Mais dès l'année suivante, un des membres de l'académie dépassa de beaucoup cette générosité réglementaire et fonda réellement la bibliothèque de la ville. Au mois d'avril 1750, M. Richard Desherbiers offrit au corps de ville une grande partie de sa bibliothèque pour la rendre publique. Dupont, dans son histoire de la Rochelle, dit que cette précieuse bibliothèque contenait 9000 volumes. Je ne sais sur quoi s'appuie ce chiffre, qu'aucun document connu de moi ne confirme et qu'infirment au contraire plusieurs inductions. Il parait d'abord certain que M. Richard ne donna qu'une partie de sa bibliothèque. C'est ce que prouverait assez l'expression d'Arcère, désigné par M. Richard lui-même comme premier conservateur du dépôt qu'il fondait et écrivant presque en même temps. Mais en outre on a le catalogue des livres que possédait encore M. Richard à sa

mort, arrivée seulement trois ans après, en 1753. Ce catalogue contient, outre dix manuscrits, et trente-trois recueils d'estampes, 705 ouvrages, c'est-à-dire environ 1,400 volumes. On a le catalogue de plusieurs des bibliothèques qui ont servi à former la bibliothèque actuelle de la ville; celui de M. Richard ne s'y trouve pas, mais nous verrons que ce don fut uni, en 1783, à la bibliothèque de l'académie. Or le catalogue spécial de celle-ci passe du numéro 1,000 au numéro 2,945, parce que la bibliothèque Richard contenait 1,944 ouvrages, qui ne supposent guère plus de 3,800 ou 4,000 volumes.
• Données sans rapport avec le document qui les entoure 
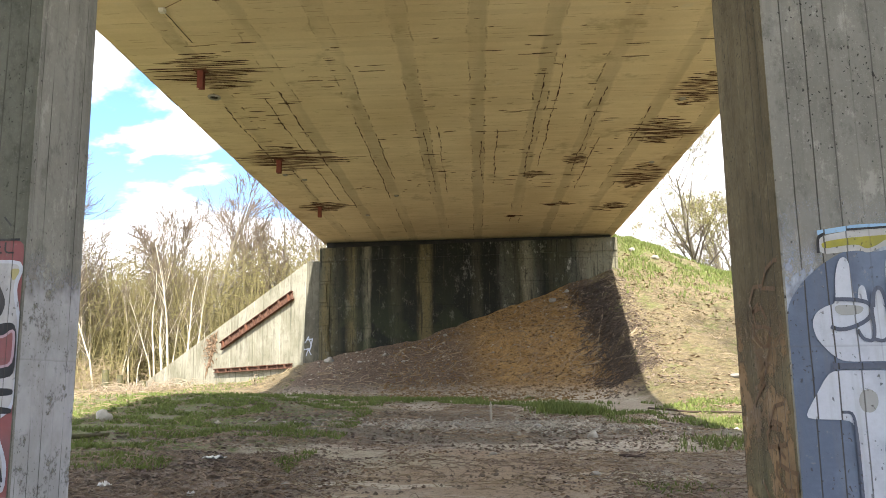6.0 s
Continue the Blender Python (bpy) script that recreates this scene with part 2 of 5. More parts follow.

En faisant ce présent au Corps de ville, M. Richard Desherbiers avait prescrit quelques mesures qui ne furent peut-être pas toutes suivies. Au don de ses livres, il avait ajouté celui des tablettes qui les portaient, et celui de quelques tableaux, parmi lesquels étaient les portraits de son père et de son frère, et le sien; audessous était écrite cette inscription: Non omnes patriæ mortui. Deux autres inscriptions devaient être placées sur la porte, celles-ci: Lex tua Veritas, et Ab hominibus iniquis eripe me. Rien n'indique ce qui avait dicté le choix de ces devises, dont la seconde du moins était assez étrangement placée à l'entré d'une bibliothèque.

La bibliothèque devait être ouverte deux jours de la semaine, trois heures le matin et trois heures le soir. Elle était confiée à deux bibliothécaires. M. Richard désignait lui-même les deux premiers, après avoir consulté l'académie; c'étaient le P. Arcère et M. Girard de Villars. Ils devaient être, quand il y aurait lieu, remplacés sur la désignation de l'académie, mais tenir du maire leur nomination. Leur premier soin devait être de dresser un catalogue.